Problem to solve: Repeat, exactly and in full, the lines of the listing below, but without any pictures.

Stored data:
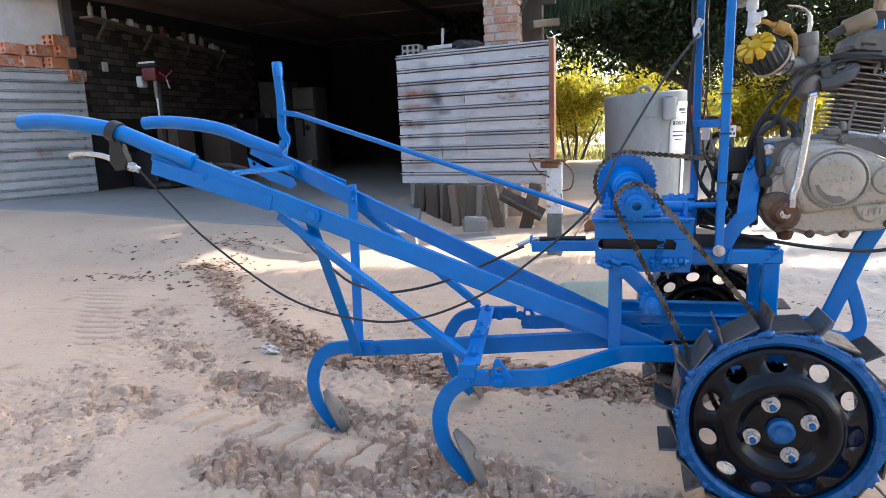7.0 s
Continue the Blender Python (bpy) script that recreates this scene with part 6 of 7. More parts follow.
cable("vent_loop", [(-0.020, 0.30, 0.68), (-0.005, 0.29, 0.715), (0.025, 0.285, 0.735), (0.05, 0.285, 0.725), (0.055, 0.285, 0.695)], 0.0075, GREY_RUBBER)
cable("wiring", [(-0.132, 0.366, 1.05), (-0.140, 0.362, 0.98), (-0.134, 0.362, 0.90), (-0.142, 0.362, 0.80), (-0.132, 0.364, 0.70), (-0.118, 0.36, 0.62), (-0.09, 0.35, 0.58), (-0.06, 0.34, 0.60)], 0.0035, RUBBER)
cable("wiring", [(-0.108, 0.366, 1.04), (-0.110, 0.362, 0.94), (-0.104, 0.362, 0.84), (-0.112, 0.362, 0.72), (-0.10, 0.35, 0.65), (-0.05, 0.34, 0.62)], 0.0022, RUBBER)
cable("wiring", [(-0.122, 0.345, 0.83), (-0.112, 0.34, 0.79), (-0.106, 0.34, 0.76), (-0.106, 0.34, 0.735)], 0.0016, DARK_RED)
cable("wiring", [(-0.05, 0.30, 0.95), (0.02, 0.33, 0.925), (0.12, 0.36, 0.935), (0.20, 0.37, 0.945)], 0.0014, RUBBER)
cable("wiring", [(-0.12, 0.30, 0.56), (-0.08, 0.27, 0.535), (-0.06, 0.28, 0.55), (-0.09, 0.31, 0.57)], 0.003, RUBBER)
bm = bmesh.new()
box(bm, (-0.045, 0.33, 0.655), (0.045, 0.05, 0.055), bevel=0.006)
part("rectifier", bm, RUBBER, cult, "black rectifier box")
bm = bmesh.new()
cyl(bm, (-0.108, 0.35, 0.700), (-0.106, 0.345, 0.735), 0.009, seg=10, bevel=0.002)
part("connector", bm, WHITE_PLASTIC, cult)
for z in (0.62, 0.715, 0.79):
    bm = bmesh.new()
    box(bm, (-0.0905, 0.19, z), (0.020, 0.020, 0.003))
    part("cable_tie", bm, RUBBER, cult)
# black bits behind the bracket: starter relay on its strap, hoses, loom
bm = bmesh.new()
lathe(bm, [(-0.024, 0.0), (-0.024, 0.018), (-0.020, 0.021), (0.020, 0.021), (0.024, 0.018), (0.024, 0.0)], (-0.062, 0.40, 0.626), (0.1, 0, 1), 20)
box(bm, (-0.062, 0.40, 0.656), (0.024, 0.02, 0.016), bevel=0.003)
part("relay", bm, RUBBER, cult, "round black relay")
for x, z in ((-0.070, 0.664), (-0.054, 0.664)):
    bolt((x, 0.396, z), 0.005, 0.006, (0, 0, 1), mat=ZINC, stud=0.006)
bm = bmesh.new()
box(bm, (-0.030, 0.42, 0.560), (0.075, 0.05, 0.090), bevel=0.008)
part("battery_box", bm, RUBBER, cult, "black box under the engine")
bm = bmesh.new()
box(bm, (-0.085, 0.425, 0.528), (0.08, 0.05, 0.055), bevel=0.008)
part("tool_box", bm, RUBBER, cult)
rnd = random.Random(3)
for k in range(7):
    x0 = -0.10 + 0.012 * k
    cable("loom", [(x0, 0.39, 0.64 - 0.01 * k), (x0 + rnd.uniform(-0.02, 0.02), 0.38, 0.60), (x0 + rnd.uniform(-0.01, 0.03), 0.37, 0.56), (x0 + rnd.uniform(-0.02, 0.02), 0.38, 0.52), (x0 + 0.03, 0.40, 0.50)], rnd.uniform(0.002, 0.0045), RUBBER)
cable("starter_hose", [(0.03, 0.262, 0.705), (0.022, 0.255, 0.735), (-0.005, 0.26, 0.742), (-0.022, 0.27, 0.715), (-0.028, 0.28, 0.67), (-0.022, 0.29, 0.62)], 0.0068, RUBBER)
cable("choke_cable", [(0.206, 0.262, 0.842), (0.15, 0.258, 0.846), (0.10, 0.252, 0.838), (0.055, 0.246, 0.812), (0.030, 0.243, 0.775), (0.000, 0.245, 0.72)], 0.0036, RUBBER)
engine.location.z = 0.004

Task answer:
7.0 s
Continue the Blender Python (bpy) script that recreates this scene with part 6 of 7. More parts follow.
cable("vent_loop", [(-0.020, 0.30, 0.68), (-0.005, 0.29, 0.715), (0.025, 0.285, 0.735), (0.05, 0.285, 0.725), (0.055, 0.285, 0.695)], 0.0075, GREY_RUBBER)
cable("wiring", [(-0.132, 0.366, 1.05), (-0.140, 0.362, 0.98), (-0.134, 0.362, 0.90), (-0.142, 0.362, 0.80), (-0.132, 0.364, 0.70), (-0.118, 0.36, 0.62), (-0.09, 0.35, 0.58), (-0.06, 0.34, 0.60)], 0.0035, RUBBER)
cable("wiring", [(-0.108, 0.366, 1.04), (-0.110, 0.362, 0.94), (-0.104, 0.362, 0.84), (-0.112, 0.362, 0.72), (-0.10, 0.35, 0.65), (-0.05, 0.34, 0.62)], 0.0022, RUBBER)
cable("wiring", [(-0.122, 0.345, 0.83), (-0.112, 0.34, 0.79), (-0.106, 0.34, 0.76), (-0.106, 0.34, 0.735)], 0.0016, DARK_RED)
cable("wiring", [(-0.05, 0.30, 0.95), (0.02, 0.33, 0.925), (0.12, 0.36, 0.935), (0.20, 0.37, 0.945)], 0.0014, RUBBER)
cable("wiring", [(-0.12, 0.30, 0.56), (-0.08, 0.27, 0.535), (-0.06, 0.28, 0.55), (-0.09, 0.31, 0.57)], 0.003, RUBBER)
bm = bmesh.new()
box(bm, (-0.045, 0.33, 0.655), (0.045, 0.05, 0.055), bevel=0.006)
part("rectifier", bm, RUBBER, cult, "black rectifier box")
bm = bmesh.new()
cyl(bm, (-0.108, 0.35, 0.700), (-0.106, 0.345, 0.735), 0.009, seg=10, bevel=0.002)
part("connector", bm, WHITE_PLASTIC, cult)
for z in (0.62, 0.715, 0.79):
    bm = bmesh.new()
    box(bm, (-0.0905, 0.19, z), (0.020, 0.020, 0.003))
    part("cable_tie", bm, RUBBER, cult)
# black bits behind the bracket: starter relay on its strap, hoses, loom
bm = bmesh.new()
lathe(bm, [(-0.024, 0.0), (-0.024, 0.018), (-0.020, 0.021), (0.020, 0.021), (0.024, 0.018), (0.024, 0.0)], (-0.062, 0.40, 0.626), (0.1, 0, 1), 20)
box(bm, (-0.062, 0.40, 0.656), (0.024, 0.02, 0.016), bevel=0.003)
part("relay", bm, RUBBER, cult, "round black relay")
for x, z in ((-0.070, 0.664), (-0.054, 0.664)):
    bolt((x, 0.396, z), 0.005, 0.006, (0, 0, 1), mat=ZINC, stud=0.006)
bm = bmesh.new()
box(bm, (-0.030, 0.42, 0.560), (0.075, 0.05, 0.090), bevel=0.008)
part("battery_box", bm, RUBBER, cult, "black box under the engine")
bm = bmesh.new()
box(bm, (-0.085, 0.425, 0.528), (0.08, 0.05, 0.055), bevel=0.008)
part("tool_box", bm, RUBBER, cult)
rnd = random.Random(3)
for k in range(7):
    x0 = -0.10 + 0.012 * k
    cable("loom", [(x0, 0.39, 0.64 - 0.01 * k), (x0 + rnd.uniform(-0.02, 0.02), 0.38, 0.60), (x0 + rnd.uniform(-0.01, 0.03), 0.37, 0.56), (x0 + rnd.uniform(-0.02, 0.02), 0.38, 0.52), (x0 + 0.03, 0.40, 0.50)], rnd.uniform(0.002, 0.0045), RUBBER)
cable("starter_hose", [(0.03, 0.262, 0.705), (0.022, 0.255, 0.735), (-0.005, 0.26, 0.742), (-0.022, 0.27, 0.715), (-0.028, 0.28, 0.67), (-0.022, 0.29, 0.62)], 0.0068, RUBBER)
cable("choke_cable", [(0.206, 0.262, 0.842), (0.15, 0.258, 0.846), (0.10, 0.252, 0.838), (0.055, 0.246, 0.812), (0.030, 0.243, 0.775), (0.000, 0.245, 0.72)], 0.0036, RUBBER)
engine.location.z = 0.004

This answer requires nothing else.